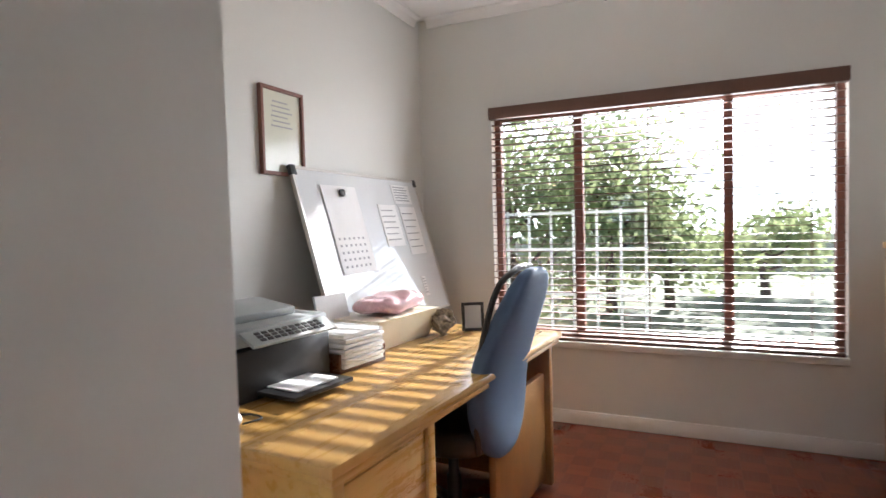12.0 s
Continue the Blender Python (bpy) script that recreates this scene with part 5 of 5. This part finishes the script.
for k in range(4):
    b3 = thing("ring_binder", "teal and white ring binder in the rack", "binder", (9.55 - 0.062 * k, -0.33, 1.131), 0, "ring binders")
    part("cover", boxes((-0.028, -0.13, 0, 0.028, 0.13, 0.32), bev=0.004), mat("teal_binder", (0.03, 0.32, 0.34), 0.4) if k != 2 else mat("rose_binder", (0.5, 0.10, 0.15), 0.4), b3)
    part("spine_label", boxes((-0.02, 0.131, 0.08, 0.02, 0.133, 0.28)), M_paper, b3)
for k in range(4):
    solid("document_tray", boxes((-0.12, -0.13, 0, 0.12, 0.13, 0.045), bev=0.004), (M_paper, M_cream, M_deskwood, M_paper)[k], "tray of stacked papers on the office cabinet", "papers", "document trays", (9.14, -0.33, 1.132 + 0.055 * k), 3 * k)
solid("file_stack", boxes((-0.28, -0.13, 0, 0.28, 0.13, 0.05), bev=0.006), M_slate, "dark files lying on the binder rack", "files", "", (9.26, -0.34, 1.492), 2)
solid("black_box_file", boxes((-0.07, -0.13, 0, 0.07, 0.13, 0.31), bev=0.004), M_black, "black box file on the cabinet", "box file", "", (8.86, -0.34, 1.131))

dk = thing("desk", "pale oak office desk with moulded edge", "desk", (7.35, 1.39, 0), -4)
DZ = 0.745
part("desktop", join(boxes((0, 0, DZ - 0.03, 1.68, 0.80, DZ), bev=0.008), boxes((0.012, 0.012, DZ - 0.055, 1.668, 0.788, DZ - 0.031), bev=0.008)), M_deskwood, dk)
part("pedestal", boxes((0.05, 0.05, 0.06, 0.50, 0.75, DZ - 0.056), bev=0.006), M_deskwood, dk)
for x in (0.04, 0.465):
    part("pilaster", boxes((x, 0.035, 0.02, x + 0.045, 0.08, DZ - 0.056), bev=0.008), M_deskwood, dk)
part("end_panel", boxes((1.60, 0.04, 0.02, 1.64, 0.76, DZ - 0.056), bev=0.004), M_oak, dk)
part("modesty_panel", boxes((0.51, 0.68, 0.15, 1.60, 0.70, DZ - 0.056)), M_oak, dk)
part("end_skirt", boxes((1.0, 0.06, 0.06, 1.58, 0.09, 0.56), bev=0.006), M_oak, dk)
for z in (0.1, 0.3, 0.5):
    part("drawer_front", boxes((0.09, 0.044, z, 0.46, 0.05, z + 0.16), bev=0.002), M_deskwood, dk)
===
_PROBLEM TO SOLVE_
Exactly reproduce the run of lines from the start of the listing through the line with "(8.86, -0.34, 1.131))", inclusive; pictures are not copied.

_FINAL ANSWER_
12.0 s
Continue the Blender Python (bpy) script that recreates this scene with part 5 of 5. This part finishes the script.
for k in range(4):
    b3 = thing("ring_binder", "teal and white ring binder in the rack", "binder", (9.55 - 0.062 * k, -0.33, 1.131), 0, "ring binders")
    part("cover", boxes((-0.028, -0.13, 0, 0.028, 0.13, 0.32), bev=0.004), mat("teal_binder", (0.03, 0.32, 0.34), 0.4) if k != 2 else mat("rose_binder", (0.5, 0.10, 0.15), 0.4), b3)
    part("spine_label", boxes((-0.02, 0.131, 0.08, 0.02, 0.133, 0.28)), M_paper, b3)
for k in range(4):
    solid("document_tray", boxes((-0.12, -0.13, 0, 0.12, 0.13, 0.045), bev=0.004), (M_paper, M_cream, M_deskwood, M_paper)[k], "tray of stacked papers on the office cabinet", "papers", "document trays", (9.14, -0.33, 1.132 + 0.055 * k), 3 * k)
solid("file_stack", boxes((-0.28, -0.13, 0, 0.28, 0.13, 0.05), bev=0.006), M_slate, "dark files lying on the binder rack", "files", "", (9.26, -0.34, 1.492), 2)
solid("black_box_file", boxes((-0.07, -0.13, 0, 0.07, 0.13, 0.31), bev=0.004), M_black, "black box file on the cabinet", "box file", "", (8.86, -0.34, 1.131))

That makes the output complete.